Она повернулась и, борясь с подступающими слезами, сказала:
— Ага, понимаю. Конечно, тебе главное сейчас избавиться от меня, да чтоб я язык не распускала, а потом и забудешь, что я существую на свете. — Однако протянула руку и взяла деньги.
— Марина, напрасно ты так говоришь, я тебя не брошу, и голодной тоже не оставлю.
— Хорошо, я напишу заявление.
Не следует думать, что Марина согласилась с Захаром Матвеевичем просто так, она бы сопротивлялась до последнего, если бы обстоятельства не заставляли рассуждать трезво: она не отступилась от своего намерения отвоевать его, а, не поддавшись уговорам, у нее не осталось бы для этого никаких шансов. Женщины как шахматисты — жертвуют с целью победы, так что в его успехе в большей степени была не его, а ее заслуга.
После разговора Марина сходила домой, проплакалась и вернулась в контору лишь после обеда. С грустным выражением лица человека, навсегда покидающего родимый дом, прерывисто вздыхая, она несколько часов наводила порядок в документах: раскладывала по папкам в нужном порядке бумаги, дрожащей рукой делала записи в журналах. Затем перепечатала накопившиеся за время своей болезни отчеты, а вечером отдала Захару Матвеевичу ключ от сейфа, взяла свои вещи. И они трогательно распрощались.
х х х
На место Марины Захар Матвеевич сначала хотел посадить Настю, но подумал и решил, что с ее внешностью нельзя работать секретаршей. Высокие начальники немедленно пронюхают о красавице и зачастят с постоянными визитами под всякими предлогами, не дадут ему спокойно работать, да и ее замучают. Тогда он озадачился по поводу кандидатуры. Разрешить этот вопрос помогла Никитична. На следующий день с самого утра явилась она к нему и очень задушевно попросила пристроить на место Марины свою племянницу, которую привела с собой.
Имя и фамилия племянницы звучали не совсем обычно: Кристина Онастасенко. Вероятно, родители назвали ее так в честь одной из самых богатых женщин мира Кристины Онассис, дочери греческого миллиардера, потомка царя Креза — Аристотеля Онассиса и жены сотрудника КГБ Сергея Каузова. Возможно, и нет. Собственно, какая разница, не имя человека красит, а человек имя.

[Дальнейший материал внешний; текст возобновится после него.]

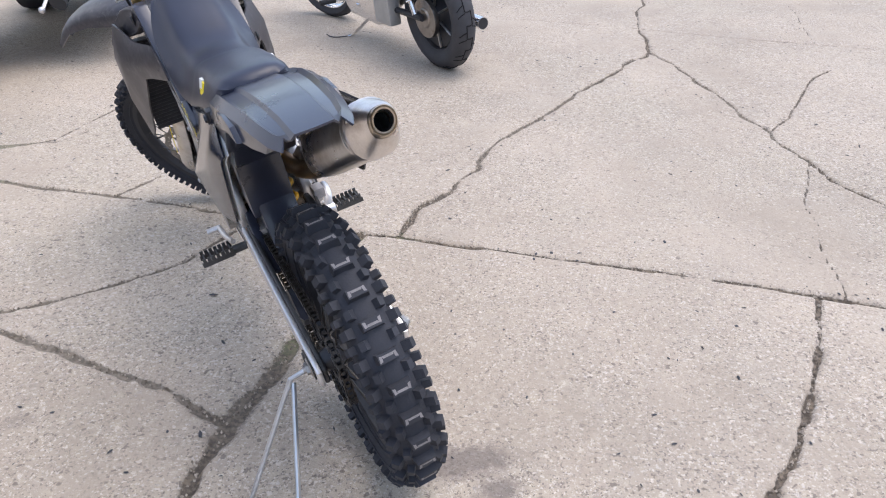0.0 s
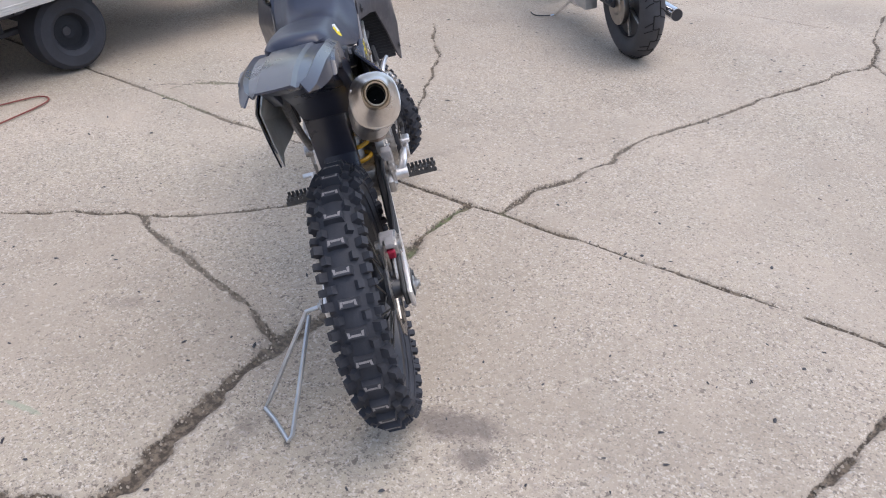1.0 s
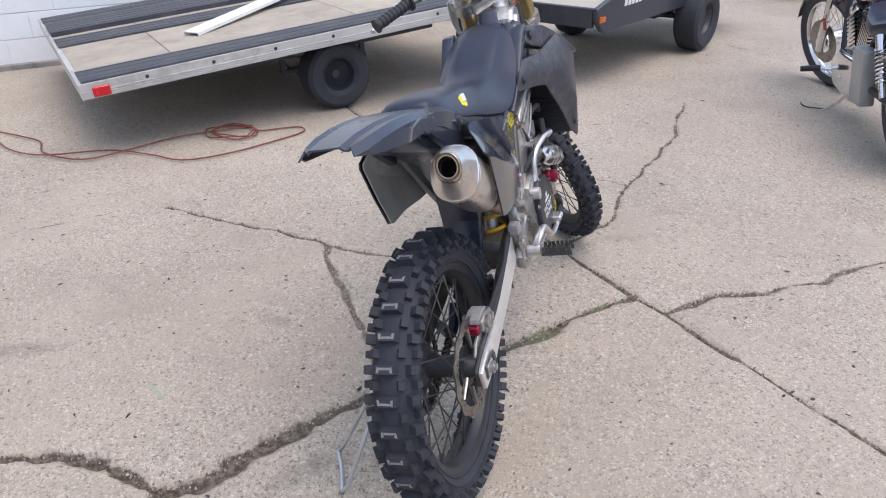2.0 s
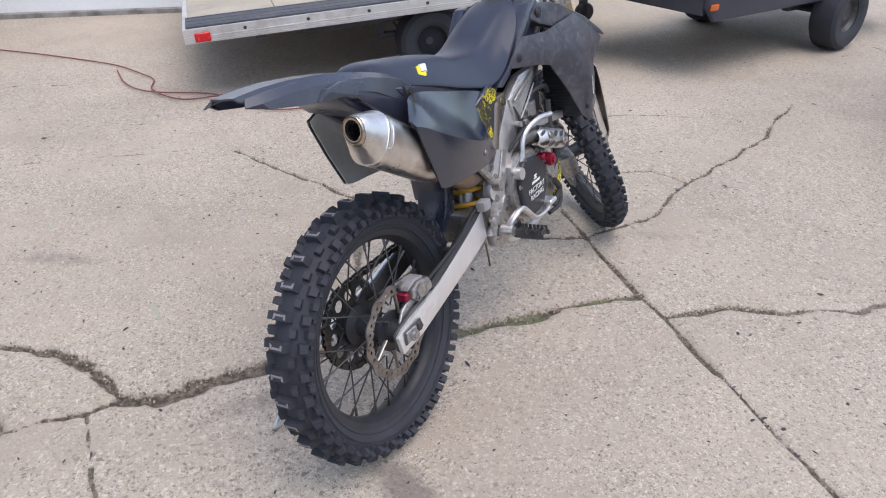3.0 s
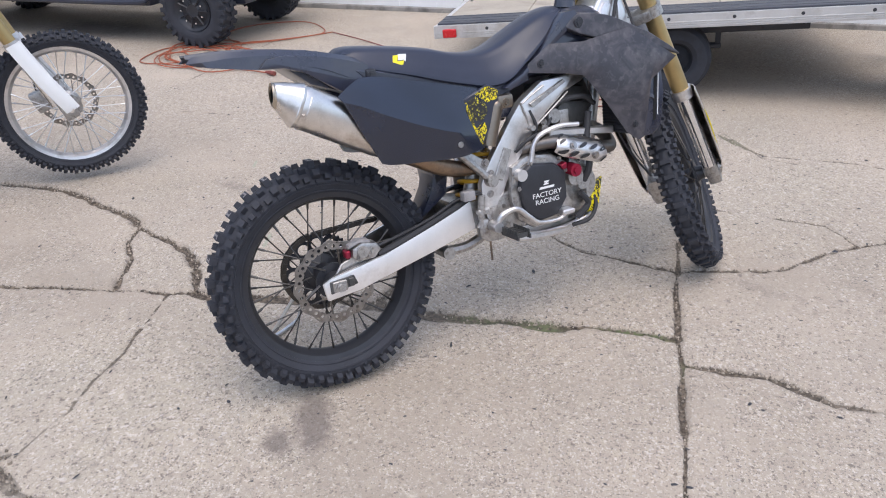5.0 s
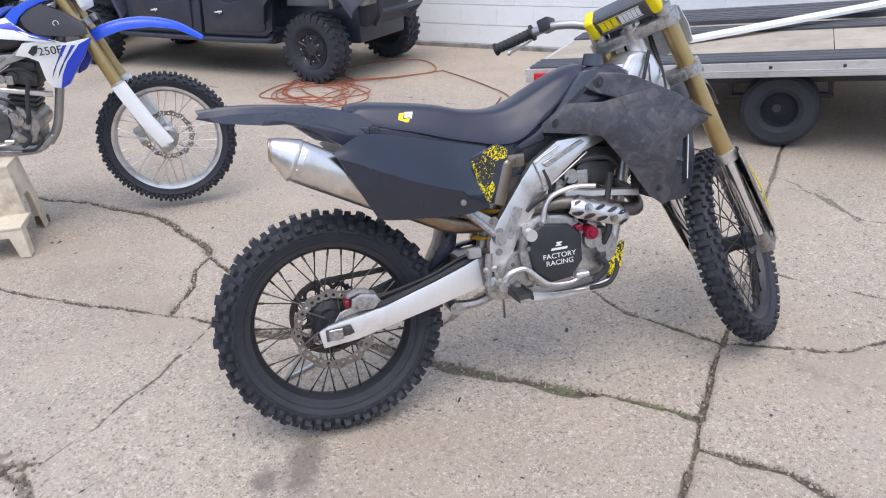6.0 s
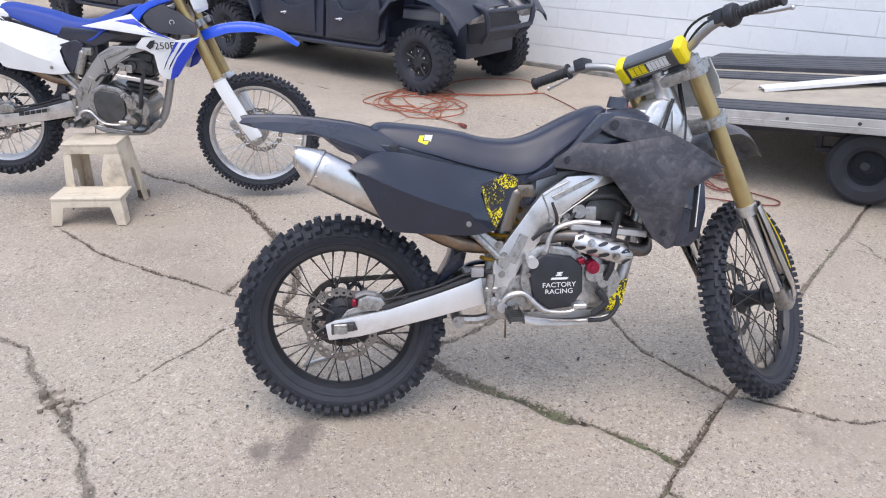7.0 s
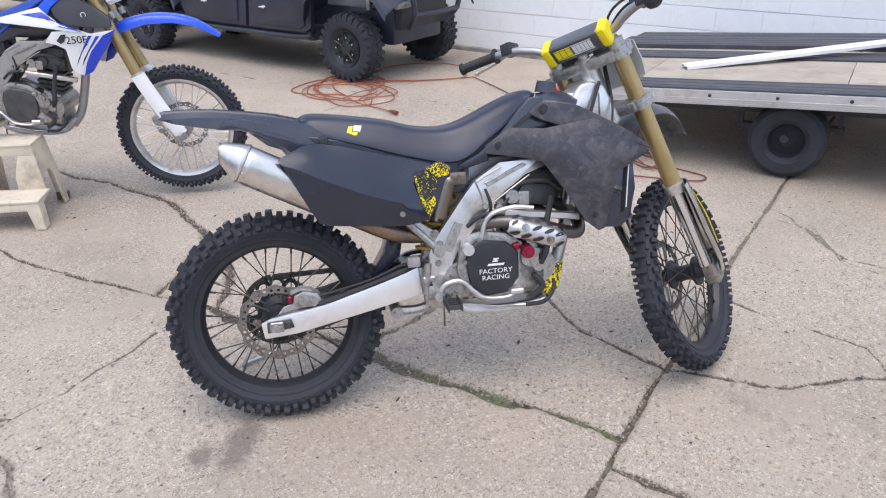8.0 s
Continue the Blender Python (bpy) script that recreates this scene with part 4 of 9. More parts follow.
def seat_mesh(line):
    """line: x, top z, bottom z, half width at the top and the bottom."""
    rings = []
    xs = [a[0] for a in line]
    span = xs[-1] - xs[0]
    for k in np.linspace(0, 1, 56):
        x = xs[0] + span * (k - 0.08 * math.sin(2 * math.pi * k))
        top, bot, wt, wb = (curve_at(x, xs, [a[i] for a in line]) for i in (1, 2, 3, 4))
        h = top - bot
        half = [(0, top + 0.005), (wt * 0.5, top + 0.003), (wt * 0.8, top - 0.002), (wt * 0.95, top - 0.009), (wt + 0.003, top - min(0.022, h * 0.28)), (wt + (wb - wt) * 0.45, bot + h * 0.5), (wb - 0.001, bot + 0.014), (wb, bot + 0.005), (wb - 0.006, bot), (wb - 0.02, bot)]
        rings.append([Vector((x, -y, z)) for y, z in half[::-1]] + [Vector((x, y, z)) for y, z in half[1:]])
    return loft(bmesh.new(), rings)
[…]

Захар Матвеевич хорошо знал всех односельчан, естественно, и ее тоже. Она после школы с полгода работала в виноградарской бригаде, потом училась на отделении «КиП и А» в СГПТУ-73. Красотой Кристина не отличалась, под стать своей тете была высокая и тощая, как гончая собака. Она имела короткую и неровную стрижку, удлиненное лицо, грузинский нос с горбинкой и непомерно большие уши. Вдобавок щеки ее и шею уродовали жирные коричневые прыщи и угри, от вида которых любому человеку становилось немного не по себе. С таким обликом она отнюдь не принадлежала к девушкам, способным пробудить сильную страсть в мужчине. Захар Матвеевич не в силах был смотреть на нее, его взор ушел куда-то далеко, ему даже захотелось совсем закрыть глаза.
Никитична заметила его замешательство, но не придала этому особого значения, всем своим видом изумительно красноречиво показывая, что она умеет держать язык за зубами. К ее чести следует признать, что она, когда заходила в кабинет Захара Матвеевича с письменной жалобой на Настю и застала его с Мариной, никому об этом не проболталась. И теперь на лице Никитичны сияла ласковая укоризна: мне все известно, сам видишь — теперь ничего уже не поделаешь, свою оплошность не исправишь. Мало того, в настойчивости, с которой заместитель главбуха просила за свою племянницу, отчетливо прослеживались призыв к нему отречься от подобных непристойных поступков, раскаяться в своем греховном падении и выражалось недвусмысленное предупреждение.